§ **TASK GOAL**:
Below is a listing to write out in full, exactly as given, without its pictures.

§ **PROVIDED DATA**:
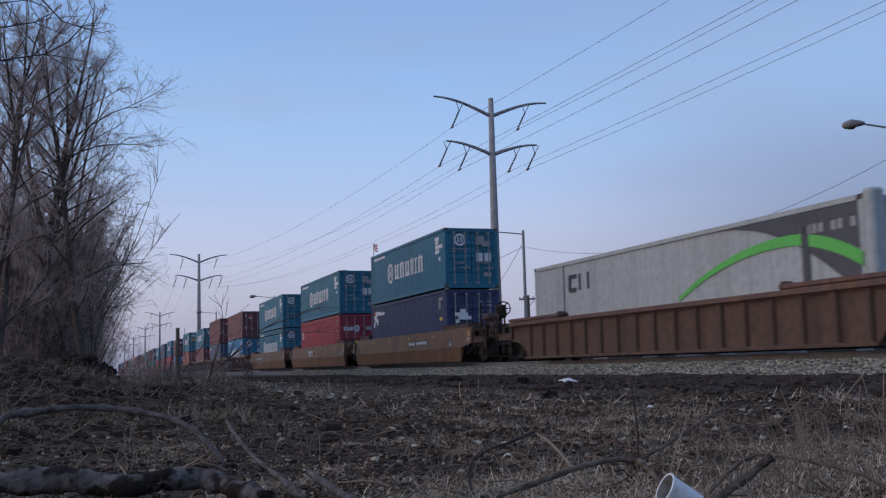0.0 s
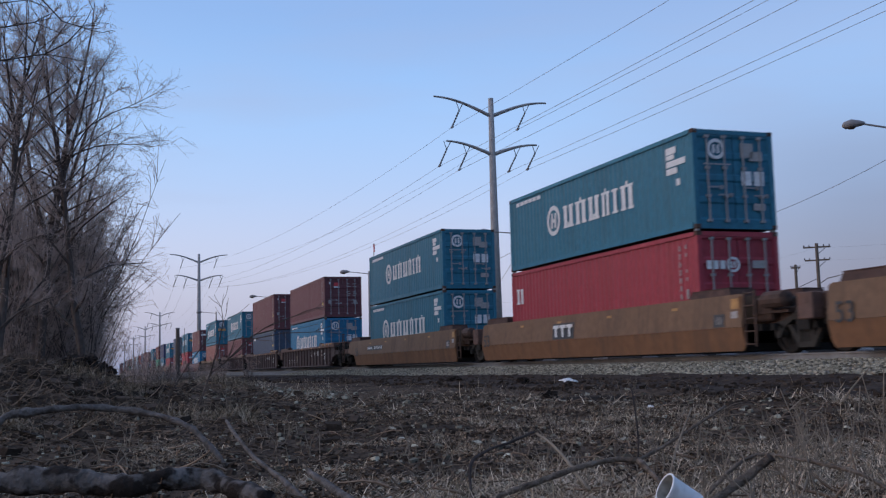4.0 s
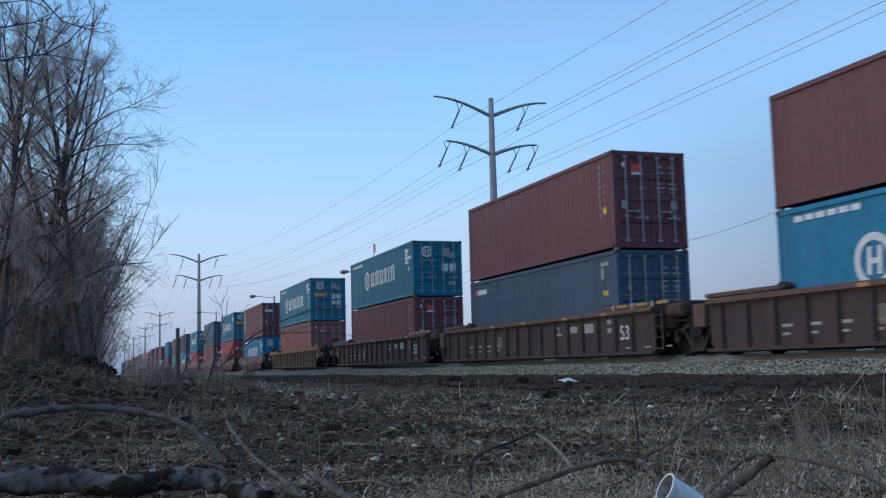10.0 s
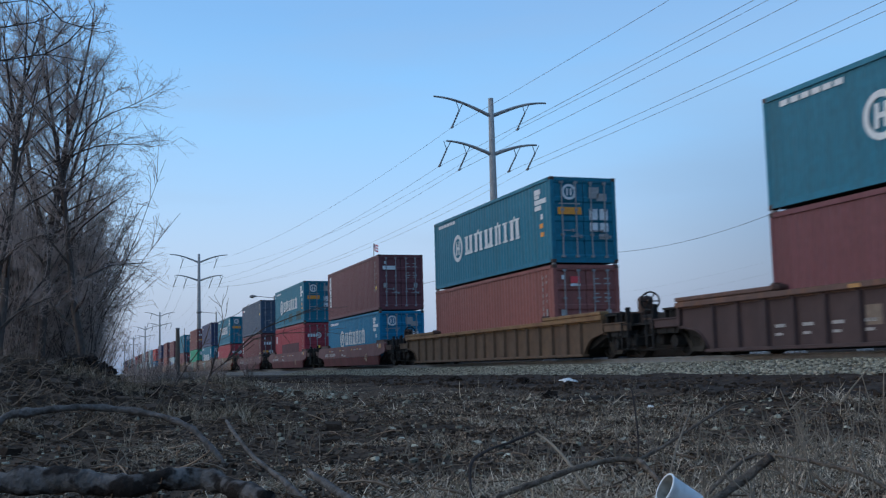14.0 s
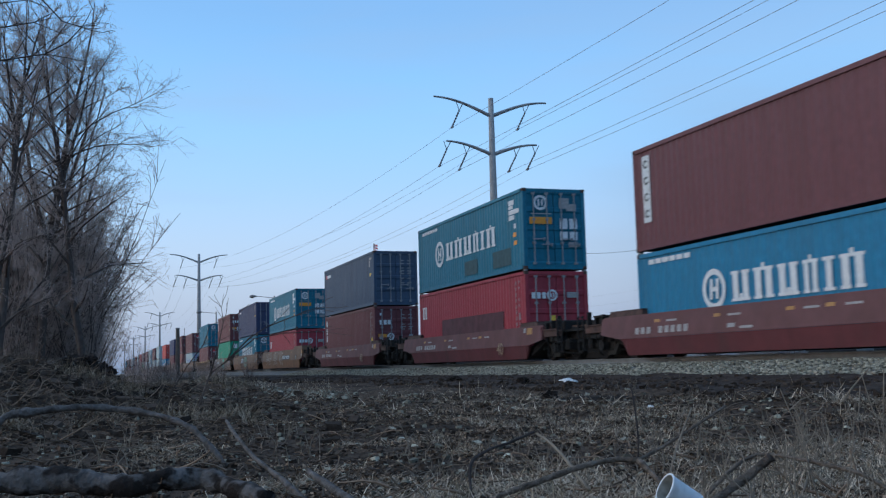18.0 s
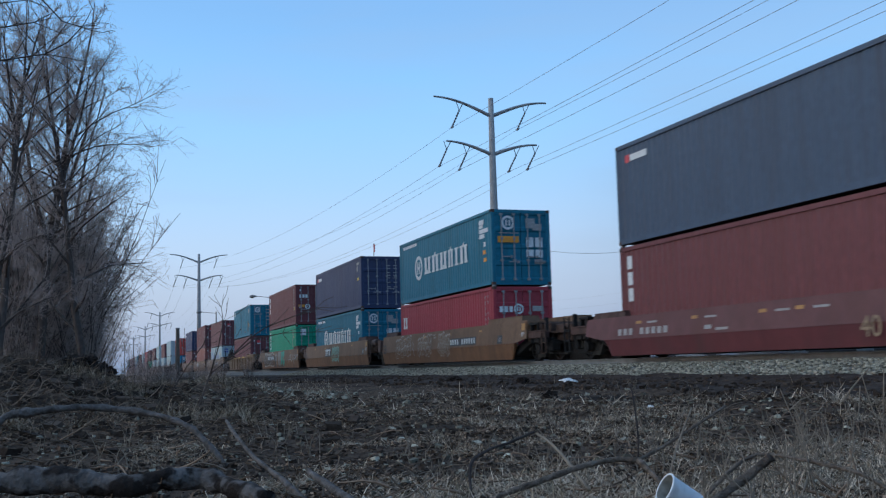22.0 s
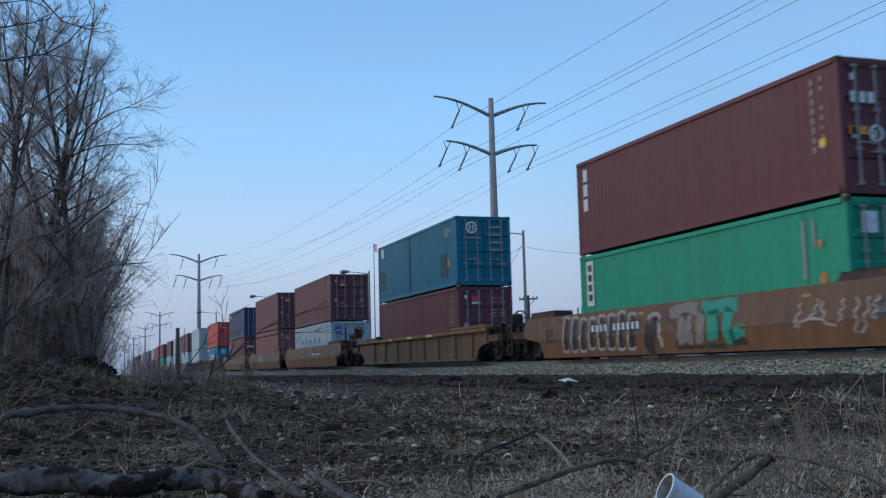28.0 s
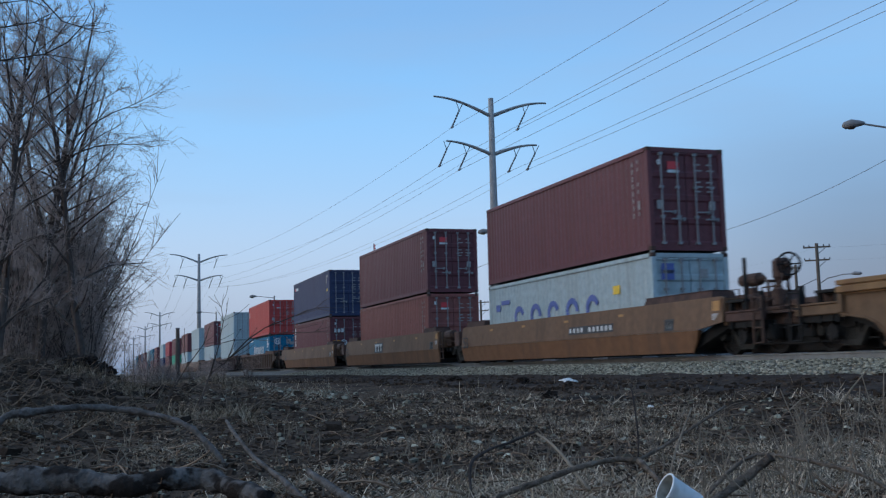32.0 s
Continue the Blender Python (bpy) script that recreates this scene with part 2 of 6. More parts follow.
def ring(bm, cx, cz, r0, r1, y0, y1, seg=24, a0=0.0, a1=math.tau):
    """A flat ring, or a piece of one, in the xz plane."""
    full = a1 - a0 > math.tau - 0.01
    n = seg if full else seg + 1
    rows = []
    for i in range(n):
        a = a0 + (a1 - a0) * i / seg
        ca, sa = math.cos(a), math.sin(a)
        rows.append([bm.verts.new((cx + ca * r, y, cz + sa * r)) for r, y in ((r0, y0), (r1, y0), (r1, y1), (r0, y1))])
    for i in range(n if full else n - 1):
        p, q = rows[i], rows[(i + 1) % n]
        for k in range(4):
            bm.faces.new((p[k], p[(k + 1) % 4], q[(k + 1) % 4], q[k]))
    if not full:
        bm.faces.new(rows[0])
        bm.faces.new(rows[-1][::-1])
    bmesh.ops.recalc_face_normals(bm, faces=bm.faces[:])
    return bm


def sway(x):
    """The track bends very gently away far down the line."""
    return 0.0165 * 12 * math.log1p(math.exp(min((-x - 65) / 12, 60)))


def lead(t):
    q = (t - 16) / 16
    return 16 * sum(v * q ** (k + 1) / (k + 1) for k, v in enumerate(FLIGHT))


def on_track(x, z=0.0, length=12.2):
    """Pose of a wagon or load whose front end is at x."""
    y0, y1 = sway(x), sway(x - length)
    return pose(x, NEAR + y0, z, 0, 0, math.degrees(math.atan2(y0 - y1, length)))


RIDERS = []            # (thing, u): all that rolls, with its place in the train
WHEELS = []            # (wheelset, u of its wagon, x on the wagon)

# ---------------------------------------------------------------- containers
def corrugated(length, height, x_in=0.11, z0=0.16, z1=0.11, pitch=0.278, depth=0.022):
    """A pressed side panel with trapezoid corrugations, in the plane y = 0 with its depth towards +y."""
    bm = bmesh.new()
    n = round((length - 2 * x_in) / pitch)
    p = (length - 2 * x_in) / n
    xs = []
    for i in range(n):
        b = -length + x_in + i * p
        xs += [(b, 0.018), (b + 0.26 * p, 0.018), (b + 0.5 * p, 0.018 + depth), (b + 0.76 * p, 0.018 + depth)]
    xs.append((-x_in, 0.018))
    lo = [bm.verts.new((x, y, z0)) for x, y in xs]
    hi = [bm.verts.new((x, y, height - z1)) for x, y in xs]
    for i in range(len(xs) - 1):
        bm.faces.new((lo[i], lo[i + 1], hi[i + 1], hi[i]))
    return bm


def door_leaf(width, height):
    """A steel door leaf in the plane x = 0 with pressed horizontal panels and a gasket rim."""
    bm = bmesh.new()
    n = 4
    for i in range(n):
        z0 = i * height / n
        z1 = (i + 1) * height / n
        ys = (0.0, width)
        prof = [(0.0, z0), (0.0, z0 + 0.08), (-0.03, z0 + 0.13), (-0.03, z1 - 0.09), (0.0, z1 - 0.04), (0.0, z1)]
        rows = [[bm.verts.new((x, y, z)) for y in ys] for x, z in prof]
        for a, b in zip(rows, rows[1:]):
            bm.faces.new((a[0], a[1], b[1], b[0]))
    bmesh.ops.remove_doubles(bm, verts=bm.verts, dist=0.001)
    return bm


def lock_rod(height):
    bm = bmesh.new()
    tube(bm, [(0.05, 0, 0.03), (0.05, 0, height - 0.03)], 0.024, 8)
    for z in (0.05, 0.3 * height, 0.62 * height, height - 0.06):
        box(bm, 0.0, 0.085, -0.055, 0.055, z - 0.035, z + 0.035)
    return bm


def lock_handle():
    bm = bmesh.new()
    box(bm, 0.055, 0.08, 0.0, 0.42, -0.018, 0.018)
    box(bm, 0.0, 0.07, 0.36, 0.42, -0.05, 0.05)
    return bm


def slab(x0, x1, z0, z1):
    """A painted mark on a near side."""
    return boxbm(x0, x1, 0.006, 0.016, z0, z1)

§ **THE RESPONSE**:
0.0 s
4.0 s
10.0 s
14.0 s
18.0 s
22.0 s
28.0 s
32.0 s
Continue the Blender Python (bpy) script that recreates this scene with part 2 of 6. More parts follow.
def ring(bm, cx, cz, r0, r1, y0, y1, seg=24, a0=0.0, a1=math.tau):
    """A flat ring, or a piece of one, in the xz plane."""
    full = a1 - a0 > math.tau - 0.01
    n = seg if full else seg + 1
    rows = []
    for i in range(n):
        a = a0 + (a1 - a0) * i / seg
        ca, sa = math.cos(a), math.sin(a)
        rows.append([bm.verts.new((cx + ca * r, y, cz + sa * r)) for r, y in ((r0, y0), (r1, y0), (r1, y1), (r0, y1))])
    for i in range(n if full else n - 1):
        p, q = rows[i], rows[(i + 1) % n]
        for k in range(4):
            bm.faces.new((p[k], p[(k + 1) % 4], q[(k + 1) % 4], q[k]))
    if not full:
        bm.faces.new(rows[0])
        bm.faces.new(rows[-1][::-1])
    bmesh.ops.recalc_face_normals(bm, faces=bm.faces[:])
    return bm


def sway(x):
    """The track bends very gently away far down the line."""
    return 0.0165 * 12 * math.log1p(math.exp(min((-x - 65) / 12, 60)))


def lead(t):
    q = (t - 16) / 16
    return 16 * sum(v * q ** (k + 1) / (k + 1) for k, v in enumerate(FLIGHT))


def on_track(x, z=0.0, length=12.2):
    """Pose of a wagon or load whose front end is at x."""
    y0, y1 = sway(x), sway(x - length)
    return pose(x, NEAR + y0, z, 0, 0, math.degrees(math.atan2(y0 - y1, length)))


RIDERS = []            # (thing, u): all that rolls, with its place in the train
WHEELS = []            # (wheelset, u of its wagon, x on the wagon)

# ---------------------------------------------------------------- containers
def corrugated(length, height, x_in=0.11, z0=0.16, z1=0.11, pitch=0.278, depth=0.022):
    """A pressed side panel with trapezoid corrugations, in the plane y = 0 with its depth towards +y."""
    bm = bmesh.new()
    n = round((length - 2 * x_in) / pitch)
    p = (length - 2 * x_in) / n
    xs = []
    for i in range(n):
        b = -length + x_in + i * p
        xs += [(b, 0.018), (b + 0.26 * p, 0.018), (b + 0.5 * p, 0.018 + depth), (b + 0.76 * p, 0.018 + depth)]
    xs.append((-x_in, 0.018))
    lo = [bm.verts.new((x, y, z0)) for x, y in xs]
    hi = [bm.verts.new((x, y, height - z1)) for x, y in xs]
    for i in range(len(xs) - 1):
        bm.faces.new((lo[i], lo[i + 1], hi[i + 1], hi[i]))
    return bm


def door_leaf(width, height):
    """A steel door leaf in the plane x = 0 with pressed horizontal panels and a gasket rim."""
    bm = bmesh.new()
    n = 4
    for i in range(n):
        z0 = i * height / n
        z1 = (i + 1) * height / n
        ys = (0.0, width)
        prof = [(0.0, z0), (0.0, z0 + 0.08), (-0.03, z0 + 0.13), (-0.03, z1 - 0.09), (0.0, z1 - 0.04), (0.0, z1)]
        rows = [[bm.verts.new((x, y, z)) for y in ys] for x, z in prof]
        for a, b in zip(rows, rows[1:]):
            bm.faces.new((a[0], a[1], b[1], b[0]))
    bmesh.ops.remove_doubles(bm, verts=bm.verts, dist=0.001)
    return bm


def lock_rod(height):
    bm = bmesh.new()
    tube(bm, [(0.05, 0, 0.03), (0.05, 0, height - 0.03)], 0.024, 8)
    for z in (0.05, 0.3 * height, 0.62 * height, height - 0.06):
        box(bm, 0.0, 0.085, -0.055, 0.055, z - 0.035, z + 0.035)
    return bm


def lock_handle():
    bm = bmesh.new()
    box(bm, 0.055, 0.08, 0.0, 0.42, -0.018, 0.018)
    box(bm, 0.0, 0.07, 0.36, 0.42, -0.05, 0.05)
    return bm


def slab(x0, x1, z0, z1):
    """A painted mark on a near side."""
    return boxbm(x0, x1, 0.006, 0.016, z0, z1)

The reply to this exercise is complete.